文字を持たなかった昭和471 困難な時代(30)志望校
昭和の鹿児島の農村を舞台に、昭和5(1930)年生まれのミヨ子(母)の来し方を軸にして庶民の暮らしぶりを綴ってきた。
あらたに、昭和50年代前半に取り組んだハウスキュウリに失敗し一家が厳しい生活を送った時期について書いている。家計は八方ふさがり、少しでも現金収入を得るべく、ミヨ子は季節の野菜などを隣町の市場へ自転車で運んだこと、家庭内の雰囲気は重く気づまりだったことなどを述べた。

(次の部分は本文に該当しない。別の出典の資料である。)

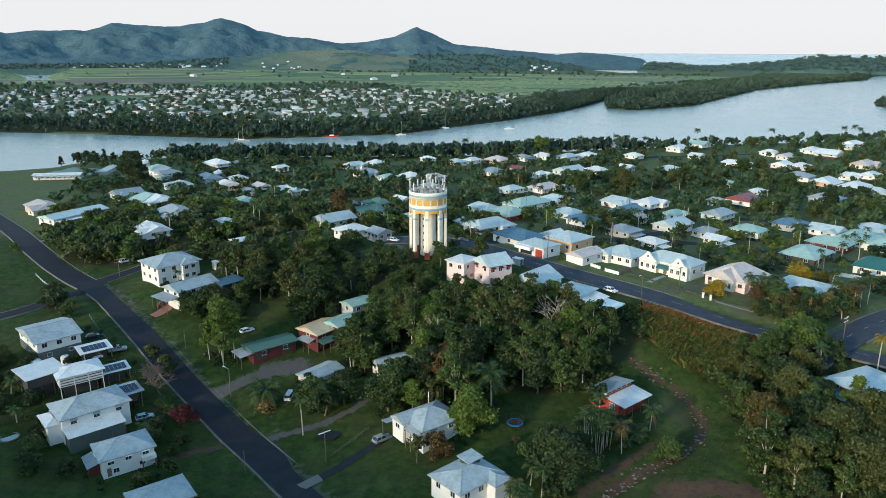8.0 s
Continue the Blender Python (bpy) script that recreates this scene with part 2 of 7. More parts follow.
M = {
    # both hill covers have the haze of distance painted into their colours
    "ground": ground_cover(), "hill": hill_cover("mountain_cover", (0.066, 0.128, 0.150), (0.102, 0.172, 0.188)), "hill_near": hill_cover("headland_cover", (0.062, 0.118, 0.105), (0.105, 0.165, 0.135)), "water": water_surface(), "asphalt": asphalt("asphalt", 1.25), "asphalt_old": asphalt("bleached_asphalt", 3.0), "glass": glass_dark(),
    "kerb": weathered("weathered_kerb", (0.17, 0.165, 0.15), (0.03, 0.035, 0.02), rough=0.9, amount=0.9, large=0.6),
    "stone_dark": weathered("dark_garden_stone", (0.075, 0.068, 0.058), (0.03, 0.03, 0.022), rough=0.95, amount=0.8, large=1.2, fine=4.0, bump=0.6),
    "concrete": weathered("concrete", (0.15, 0.15, 0.14), rough=0.85, fine=3.0),
    "gravel": weathered("gravel_drive", (0.15, 0.14, 0.125), (0.05, 0.055, 0.035), rough=0.95, amount=0.7, fine=2.0, bump=0.5),
    "paving": weathered("brick_paving", (0.27, 0.13, 0.10), rough=0.9, fine=4.0, bump=0.4),
    "line": weathered("road_paint", (0.42, 0.43, 0.42), (0.10, 0.10, 0.10), rough=0.8, amount=0.9, fine=3.0),
    "white": weathered("white_paint", (0.80, 0.79, 0.75), (0.50, 0.47, 0.42), rough=0.6, boards=0.18),
    "render": weathered("white_render", (0.82, 0.80, 0.74), (0.55, 0.50, 0.42), rough=0.75),
    "cream": weathered("cream_paint", (0.74, 0.66, 0.50), (0.45, 0.38, 0.28), rough=0.65, boards=0.18),
    "pink": weathered("pink_paint", (0.80, 0.63, 0.60), (0.55, 0.42, 0.40), rough=0.65, boards=0.18),
    "orange": weathered("apricot_paint", (0.78, 0.47, 0.27), (0.5, 0.3, 0.2), rough=0.65, boards=0.18),
    "red": weathered("red_paint", (0.42, 0.05, 0.035), (0.20, 0.03, 0.03), rough=0.6, boards=0.2),
    "dark_red": weathered("maroon_paint", (0.12, 0.025, 0.025), rough=0.6, boards=0.2),
    "grey_wall": weathered("grey_paint", (0.42, 0.43, 0.42), rough=0.65, boards=0.18),
    "pale_green": weathered("pale_green_paint", (0.52, 0.62, 0.52), rough=0.65, boards=0.18),
    # dark green of the lower storeys, their shade painted in
    "deep_green": weathered("deep_green_paint", (0.09, 0.12, 0.11), rough=0.7, boards=0.2),
    "deck": weathered("dark_roof_membrane", (0.10, 0.10, 0.10), rough=0.85),
    # near-black surface that paints the shade under floors and in open sheds
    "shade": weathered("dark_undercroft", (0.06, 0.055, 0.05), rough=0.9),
    "timber": weathered("weathered_timber", (0.19, 0.14, 0.10), rough=0.85, fine=5.0, streak=(1, 1, 0.15)),
    "pole_wood": weathered("pole_timber", (0.13, 0.11, 0.09), rough=0.9, fine=5.0, streak=(1, 1, 0.1)),
    "steel": weathered("galvanised_steel", (0.55, 0.57, 0.58), rough=0.4, metal=0.7),
    "dark_steel": weathered("dark_steel", (0.08, 0.085, 0.09), rough=0.5, metal=0.3),
    "trim": weathered("white_trim", (0.82, 0.82, 0.80), rough=0.5, amount=0.2),
    "solar": weathered("solar_cells", (0.012, 0.018, 0.045), (0.02, 0.03, 0.06), rough=0.12, fine=3.0, bump=0.02),
    "roof_white": roof_sheet("white_roof_sheet", (0.76, 0.805, 0.80)),
    "roof_blue": roof_sheet("pale_blue_roof_sheet", (0.50, 0.615, 0.63)),
    # stained old sheet, its base also darkened to paint the valley's shade
    "roof_worn_shaded": weathered("worn_roof_sheet", (0.40, 0.475, 0.495), (0.20, 0.235, 0.245), rough=0.45, amount=0.85, large=0.28, fine=1.1, streak=(1, 1, 1), bump=0.1, vary=0.12),
    "roof_grey": roof_sheet("grey_roof_sheet", (0.33, 0.39, 0.42), 0.35),
    "roof_pink": roof_sheet("pinkish_roof_sheet", (0.62, 0.55, 0.52), 0.4),
    "roof_teal": roof_sheet("pale_green_roof_sheet", (0.35, 0.53, 0.48)),
    "roof_dark_teal": roof_sheet("dark_green_roof_sheet", (0.035, 0.16, 0.15)),
    "roof_navy": roof_sheet("blue_roof_sheet", (0.085, 0.19, 0.27)),
    "roof_green": roof_sheet("green_roof_sheet", (0.09, 0.20, 0.16)),
    "roof_cream": roof_sheet("cream_roof_sheet", (0.62, 0.50, 0.33)),
    "roof_red": roof_sheet("red_roof_sheet", (0.28, 0.07, 0.07)),
    "tank_white": weathered("white_concrete", (0.88, 0.81, 0.68), (0.55, 0.48, 0.37), rough=0.75, amount=0.3, fine=1.4, streak=(1, 1, 0.18), bump=0.05),
    "tank_yellow": weathered("yellow_ochre_paint", (0.72, 0.40, 0.09), (0.5, 0.26, 0.07), rough=0.7, amount=0.3, fine=1.4, streak=(1, 1, 0.2)),
    "tank_blue": weathered("dusty_blue_paint", (0.28, 0.45, 0.52), (0.2, 0.3, 0.34), rough=0.7, amount=0.3),
    "tank_red": weathered("red_base_paint", (0.34, 0.07, 0.04), rough=0.7),
    "bark": weathered("bark", (0.15, 0.12, 0.09), rough=0.95, fine=4.0, streak=(1, 1, 0.2), bump=0.5),
    "pale_bark": weathered("pale_bark", (0.42, 0.38, 0.31), (0.2, 0.17, 0.13), rough=0.9, fine=4.0, streak=(1, 1, 0.3), bump=0.3),
    "twig": weathered("twig_bark", (0.13, 0.10, 0.09), rough=0.95),
    "leaf_dark": leaf("dark_foliage", (0.0129, 0.031, 0.012), (0.0482, 0.0791, 0.0241), (0.0946, 0.1204, 0.0344)),
    "leaf_mid": leaf("green_foliage", (0.0258, 0.0533, 0.0138), (0.0774, 0.1247, 0.0292), (0.1376, 0.1548, 0.043)),
    "leaf_bright": leaf("bright_foliage", (0.0516, 0.1032, 0.0155), (0.129, 0.1849, 0.0292), (0.2064, 0.2236, 0.043)),
    "leaf_olive": leaf("olive_foliage", (0.040, 0.056, 0.015), (0.10, 0.112, 0.03), (0.15, 0.15, 0.05)),
    "leaf_autumn": leaf("yellow_olive_foliage", (0.050, 0.046, 0.014), (0.145, 0.120, 0.030), (0.25, 0.18, 0.05)),
    "leaf_rust": leaf("rusty_foliage", (0.05, 0.036, 0.014), (0.125, 0.078, 0.026), (0.17, 0.11, 0.04)),
    "leaf_yellow": leaf("golden_foliage", (0.13, 0.10, 0.012), (0.34, 0.24, 0.02), (0.42, 0.30, 0.04)),
    "leaf_crimson": leaf("crimson_foliage", (0.05, 0.010, 0.012), (0.13, 0.022, 0.026), (0.2, 0.05, 0.04)),
    "leaf_palm": leaf("palm_frond", (0.025, 0.055, 0.014), (0.075, 0.12, 0.03), (0.14, 0.14, 0.05)),
    "leaf_dry": leaf("dry_frond", (0.20, 0.085, 0.03), (0.36, 0.17, 0.06), (0.36, 0.22, 0.10)),
    # garden leaves of the farther town trees, lightened to paint in haze
    "leaf_town_hazed": leaf("garden_foliage", (0.028, 0.064, 0.030), (0.082, 0.140, 0.056), (0.13, 0.175, 0.065)),
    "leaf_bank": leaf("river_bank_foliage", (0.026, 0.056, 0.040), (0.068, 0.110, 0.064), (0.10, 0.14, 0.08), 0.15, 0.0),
    # paler, bluer leaves on the next two lines: haze mixed into the colour
    "leaf_headland_hazed": leaf("headland_foliage", (0.080, 0.145, 0.130), (0.130, 0.200, 0.165), (0.16, 0.22, 0.17), 0.15, 0.0),
    "leaf_far_hazed": leaf("far_foliage", (0.064, 0.113, 0.076), (0.112, 0.170, 0.105), (0.15, 0.19, 0.11), 0.15, 0.0),
}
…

いずれも楽しい内容ではなく、この先も楽しい話にはなりそうもない。
そうこうするうち娘の二三四(わたし)は高三になり、卒業後の具体的な進路を考える時期を迎えた。二夫(つぎお。父)もミヨ子も、娘には家から通える範囲での就職を望んでいたから、二三四は地元の公務員試験を受けてはいたが、大学受験を諦めきれずにいた。なにより、二三四の本音はただ「自立したい」というものだった。
卒業への年が明け、二三四は「共通一次試験」を受けた〈199〉。自己採点の結果は思ったよりよかった。欲が出る。
「二次試験も受けさせてほしい。だめだったら就職するから」
二三四の願いに二夫たちは困惑した。大学へ出してやるだけのお金がないからだ。
家の中の雰囲気は以前にも増して暗く重くなった。親のいうことをよく聞いていた自慢の娘が、わがままを、しかも強硬に主張してくると、二夫たちは感じた。
そもそも、近所にも知り合いにも大学まで行った人はほとんどいない。大学へ行くとはどういうことか二夫たちには想像すらできない。それよりも地に足をつけて、それほどあくせくしなくても確実に給料をもらえて子供を産んでも働けるような職場に入り、地元の男性と結婚して穏当な人生を歩んでほしい、と二夫たちは願っていた。何より、就職してくれたら家計も少しは楽になる。
だが二三四は「力試ししたい」の一点張りだった。二夫はとうとう折れて「地元の国立大学なら」と妥協案を出した。
ところが驚くべきことに、二三四は「わたしが勉強してみたい学科はそこにはない」と言い出した。聞けば福岡にある公立大学ならある、それでも「家からいちばん近い」という。
「そんなところへ行かす金なんか、ないぞ」
二夫は激怒した。
〈199〉二三四の共通一次受験時のエピソードを「番外(受験と懐炉 前編)(同 後編)」で述べている。